Locate the word "pose" in the material, then show every line that holds it.
___ GIVEN INFORMATION
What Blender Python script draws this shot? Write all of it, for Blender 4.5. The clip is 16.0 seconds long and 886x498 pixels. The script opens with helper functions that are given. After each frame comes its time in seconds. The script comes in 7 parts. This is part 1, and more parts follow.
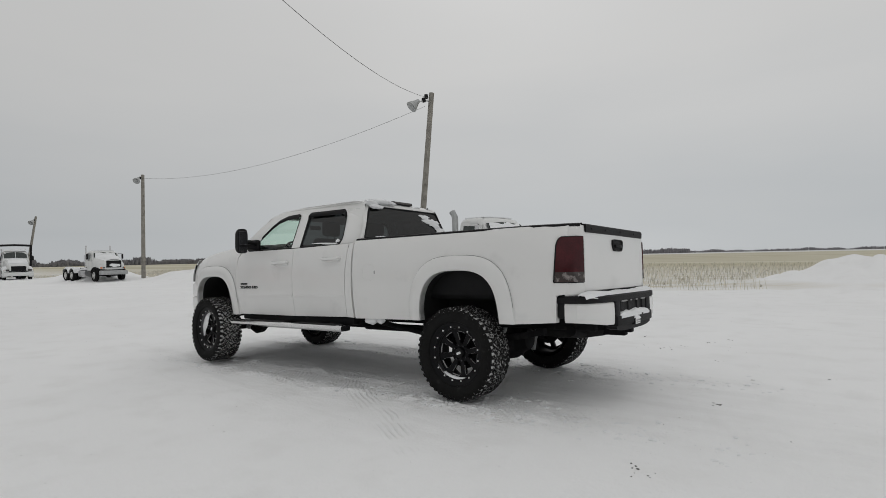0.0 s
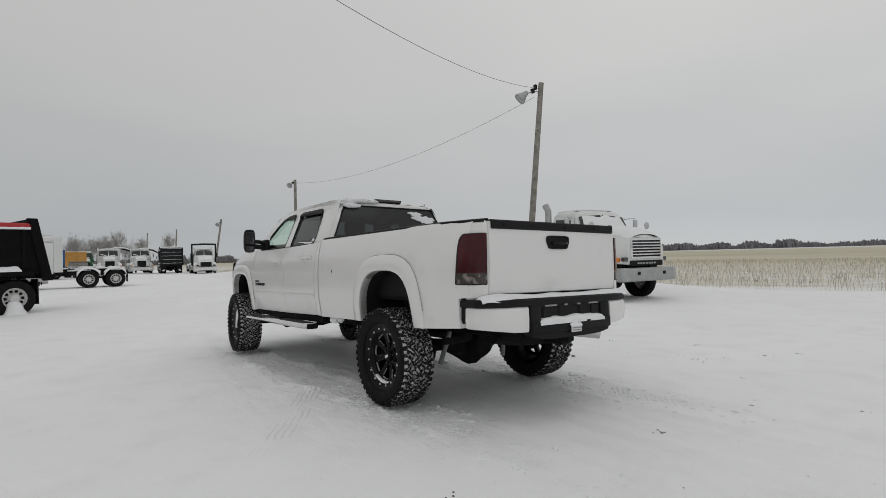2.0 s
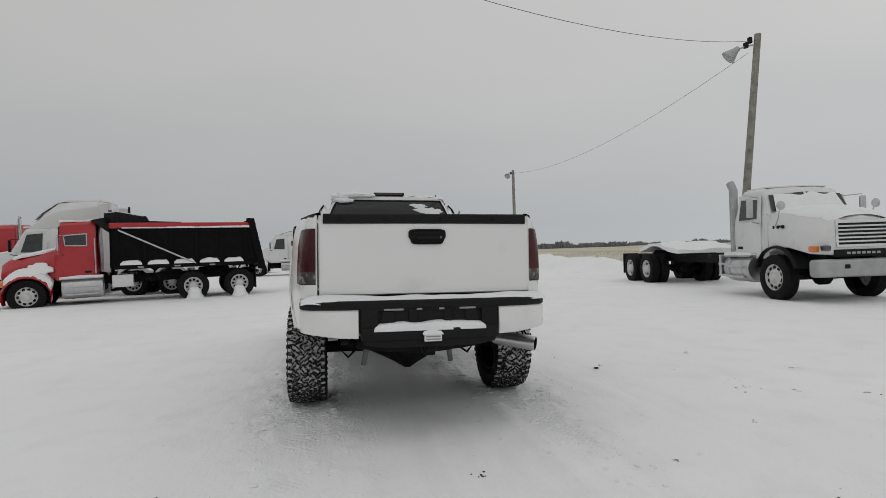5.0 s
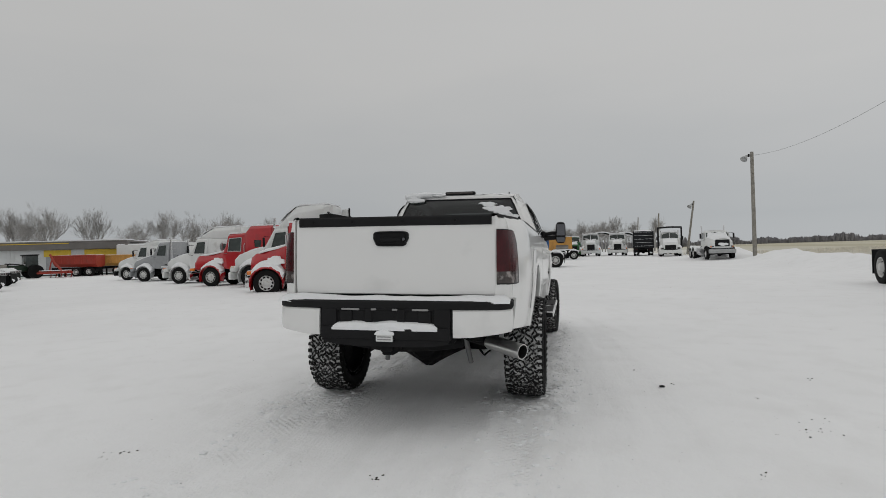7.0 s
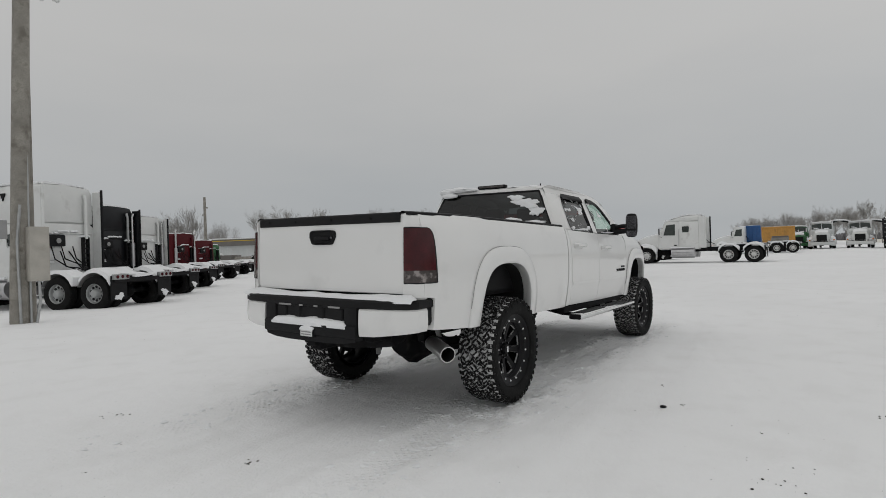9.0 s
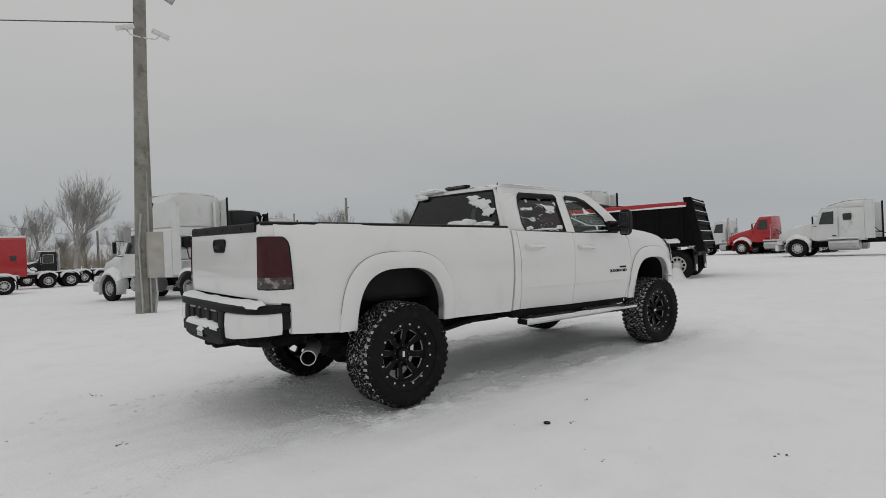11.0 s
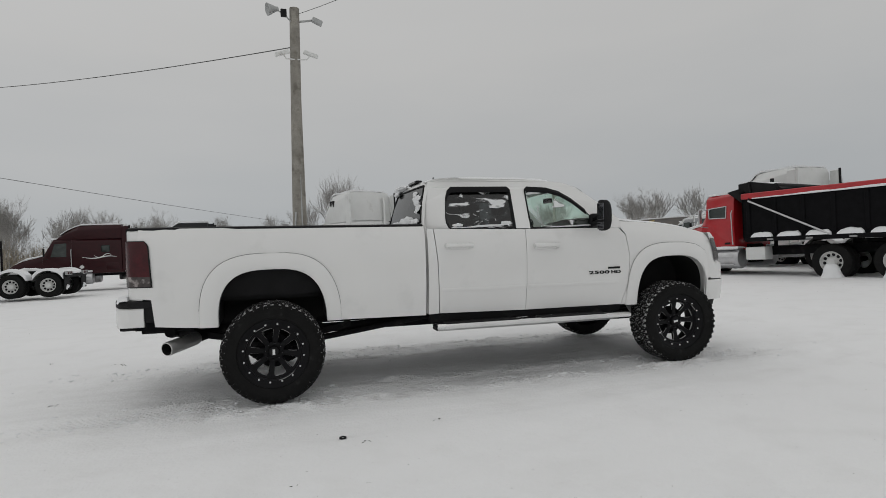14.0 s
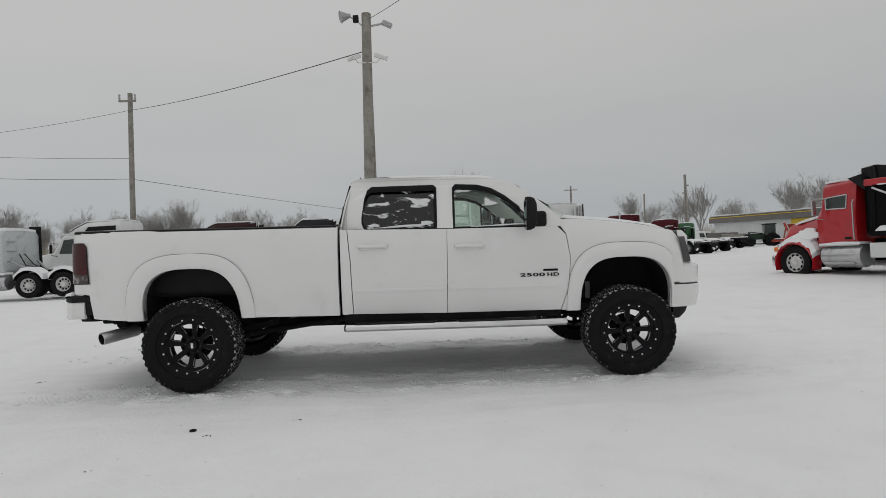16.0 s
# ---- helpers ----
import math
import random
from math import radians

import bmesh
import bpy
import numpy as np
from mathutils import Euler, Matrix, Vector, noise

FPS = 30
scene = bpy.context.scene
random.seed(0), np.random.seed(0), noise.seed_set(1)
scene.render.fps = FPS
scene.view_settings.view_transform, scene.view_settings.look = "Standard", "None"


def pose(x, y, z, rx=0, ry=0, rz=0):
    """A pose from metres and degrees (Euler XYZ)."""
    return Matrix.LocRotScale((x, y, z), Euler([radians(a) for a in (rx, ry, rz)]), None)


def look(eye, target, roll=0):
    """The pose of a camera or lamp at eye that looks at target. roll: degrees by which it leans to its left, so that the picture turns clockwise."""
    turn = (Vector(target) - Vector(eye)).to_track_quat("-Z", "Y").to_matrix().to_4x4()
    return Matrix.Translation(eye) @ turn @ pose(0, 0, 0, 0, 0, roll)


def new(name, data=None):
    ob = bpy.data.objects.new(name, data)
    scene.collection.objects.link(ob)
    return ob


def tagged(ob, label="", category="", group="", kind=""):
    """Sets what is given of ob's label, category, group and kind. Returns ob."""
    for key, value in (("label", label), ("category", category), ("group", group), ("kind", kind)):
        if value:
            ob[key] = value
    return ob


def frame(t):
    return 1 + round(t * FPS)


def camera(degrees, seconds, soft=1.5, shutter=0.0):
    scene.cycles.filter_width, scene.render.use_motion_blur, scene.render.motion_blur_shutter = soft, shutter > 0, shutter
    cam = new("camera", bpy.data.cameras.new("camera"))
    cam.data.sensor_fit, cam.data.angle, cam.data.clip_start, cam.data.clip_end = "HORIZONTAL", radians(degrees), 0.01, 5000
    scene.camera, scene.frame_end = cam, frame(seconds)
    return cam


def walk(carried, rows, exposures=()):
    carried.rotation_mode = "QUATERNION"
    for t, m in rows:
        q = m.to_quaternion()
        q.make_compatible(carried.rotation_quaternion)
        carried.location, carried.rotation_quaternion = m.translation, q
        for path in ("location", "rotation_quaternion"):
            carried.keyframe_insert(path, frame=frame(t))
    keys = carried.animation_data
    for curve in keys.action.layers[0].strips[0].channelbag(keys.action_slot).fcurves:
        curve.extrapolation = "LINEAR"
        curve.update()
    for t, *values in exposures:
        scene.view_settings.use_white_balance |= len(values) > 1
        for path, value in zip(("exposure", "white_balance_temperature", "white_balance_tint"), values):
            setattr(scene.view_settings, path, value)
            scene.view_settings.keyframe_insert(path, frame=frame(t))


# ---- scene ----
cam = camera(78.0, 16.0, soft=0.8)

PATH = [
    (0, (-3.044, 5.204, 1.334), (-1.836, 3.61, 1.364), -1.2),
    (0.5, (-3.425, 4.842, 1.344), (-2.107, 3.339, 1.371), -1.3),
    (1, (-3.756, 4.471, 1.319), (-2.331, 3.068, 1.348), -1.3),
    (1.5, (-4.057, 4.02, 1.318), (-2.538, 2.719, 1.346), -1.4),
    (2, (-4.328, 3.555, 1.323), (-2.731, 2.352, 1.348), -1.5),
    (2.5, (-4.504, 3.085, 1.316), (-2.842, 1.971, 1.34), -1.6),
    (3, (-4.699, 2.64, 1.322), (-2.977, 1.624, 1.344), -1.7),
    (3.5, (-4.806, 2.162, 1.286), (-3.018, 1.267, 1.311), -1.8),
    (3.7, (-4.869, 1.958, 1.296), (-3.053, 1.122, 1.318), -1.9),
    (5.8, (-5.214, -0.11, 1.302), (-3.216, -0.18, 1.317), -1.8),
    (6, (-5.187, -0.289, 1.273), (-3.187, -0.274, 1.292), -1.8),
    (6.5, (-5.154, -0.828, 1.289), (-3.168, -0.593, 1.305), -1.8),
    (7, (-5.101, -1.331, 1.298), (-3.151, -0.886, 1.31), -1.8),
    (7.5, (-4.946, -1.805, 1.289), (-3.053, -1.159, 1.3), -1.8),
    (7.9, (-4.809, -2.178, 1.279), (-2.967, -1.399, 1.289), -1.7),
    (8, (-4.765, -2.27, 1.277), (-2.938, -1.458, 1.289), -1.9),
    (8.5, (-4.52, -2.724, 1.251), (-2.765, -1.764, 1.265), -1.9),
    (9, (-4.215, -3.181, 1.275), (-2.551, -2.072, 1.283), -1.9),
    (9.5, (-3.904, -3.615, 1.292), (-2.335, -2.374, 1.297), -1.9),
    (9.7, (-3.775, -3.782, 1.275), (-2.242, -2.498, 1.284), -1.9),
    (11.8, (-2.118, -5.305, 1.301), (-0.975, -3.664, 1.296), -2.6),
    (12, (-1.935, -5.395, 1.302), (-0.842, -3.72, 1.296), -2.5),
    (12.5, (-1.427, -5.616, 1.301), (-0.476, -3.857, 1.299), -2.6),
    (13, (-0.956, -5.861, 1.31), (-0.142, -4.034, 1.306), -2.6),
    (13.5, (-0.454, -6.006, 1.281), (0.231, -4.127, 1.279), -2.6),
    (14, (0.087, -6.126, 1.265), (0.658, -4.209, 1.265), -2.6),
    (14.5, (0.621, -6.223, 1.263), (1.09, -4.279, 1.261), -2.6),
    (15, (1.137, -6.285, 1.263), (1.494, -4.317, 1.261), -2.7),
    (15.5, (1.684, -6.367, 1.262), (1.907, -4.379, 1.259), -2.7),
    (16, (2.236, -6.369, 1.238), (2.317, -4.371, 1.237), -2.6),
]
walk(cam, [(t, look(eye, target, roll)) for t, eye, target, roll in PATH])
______
### ANSWER FOR THIS EXERCISE:
def pose(x, y, z, rx=0, ry=0, rz=0):
    """A pose from metres and degrees (Euler XYZ)."""
    """The pose of a camera or lamp at eye that looks at target. roll: degrees by which it leans to its left, so that the picture turns clockwise."""
    return Matrix.Translation(eye) @ turn @ pose(0, 0, 0, 0, 0, roll)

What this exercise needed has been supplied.